**Information provided**
****************************************

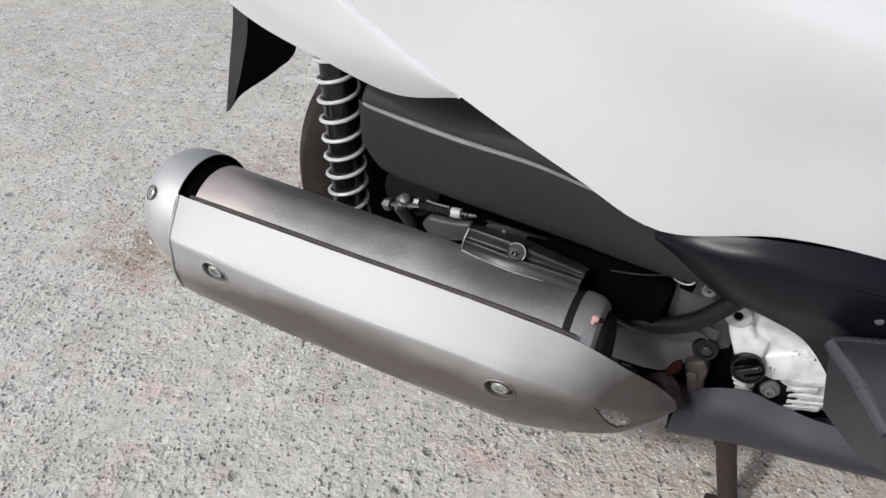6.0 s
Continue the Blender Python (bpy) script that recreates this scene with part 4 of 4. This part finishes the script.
part("red_mark", turned([(-0.001, 0.0026), (0.0003, 0.0026), (0.0006, 0.0014)], (0.0682, -0.2328, 0.3712), (0.08, -0.38, 0.92), 7), RUST_RED, muffler, "dark red edge of the dab")
part("header_pipe", tube([(0.03, -0.225, 0.275), (0.08, -0.210, 0.258), (0.12, -0.185, 0.246), (0.145, -0.155, 0.228), (0.20, -0.10, 0.20), (0.35, -0.06, 0.21)], 0.0140, 40, 18), RUST, muffler, "rusty header pipe")
part("pipe_flange", turned([(-0.006, 0.012), (-0.004, 0.0185), (0.004, 0.0195), (0.008, 0.0185), (0.011, 0.0150)], (0.128, -0.176, 0.248), (-0.55, -0.75, 0.25), 28), RUST, muffler, "rust-brown pipe flange")
part("red_mark", slab([(0.129, -0.178, 0.271), (0.1335, -0.177, 0.276), (0.1385, -0.175, 0.28), (0.14, -0.173, 0.284), (0.1375, -0.17, 0.29), (0.1325, -0.171, 0.287), (0.1285, -0.173, 0.283), (0.1255, -0.176, 0.275)], 0.006, 0.0012), RUST_RED, muffler, "red paint dab, darkened for the shade it sits in")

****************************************

**Objective**
Copy every single line of the material above that holds "part".

**Task output**
Continue the Blender Python (bpy) script that recreates this scene with part 4 of 4. This part finishes the script.
part("red_mark", turned([(-0.001, 0.0026), (0.0003, 0.0026), (0.0006, 0.0014)], (0.0682, -0.2328, 0.3712), (0.08, -0.38, 0.92), 7), RUST_RED, muffler, "dark red edge of the dab")
part("header_pipe", tube([(0.03, -0.225, 0.275), (0.08, -0.210, 0.258), (0.12, -0.185, 0.246), (0.145, -0.155, 0.228), (0.20, -0.10, 0.20), (0.35, -0.06, 0.21)], 0.0140, 40, 18), RUST, muffler, "rusty header pipe")
part("pipe_flange", turned([(-0.006, 0.012), (-0.004, 0.0185), (0.004, 0.0195), (0.008, 0.0185), (0.011, 0.0150)], (0.128, -0.176, 0.248), (-0.55, -0.75, 0.25), 28), RUST, muffler, "rust-brown pipe flange")
part("red_mark", slab([(0.129, -0.178, 0.271), (0.1335, -0.177, 0.276), (0.1385, -0.175, 0.28), (0.14, -0.173, 0.284), (0.1375, -0.17, 0.29), (0.1325, -0.171, 0.287), (0.1285, -0.173, 0.283), (0.1255, -0.176, 0.275)], 0.006, 0.0012), RUST_RED, muffler, "red paint dab, darkened for the shade it sits in")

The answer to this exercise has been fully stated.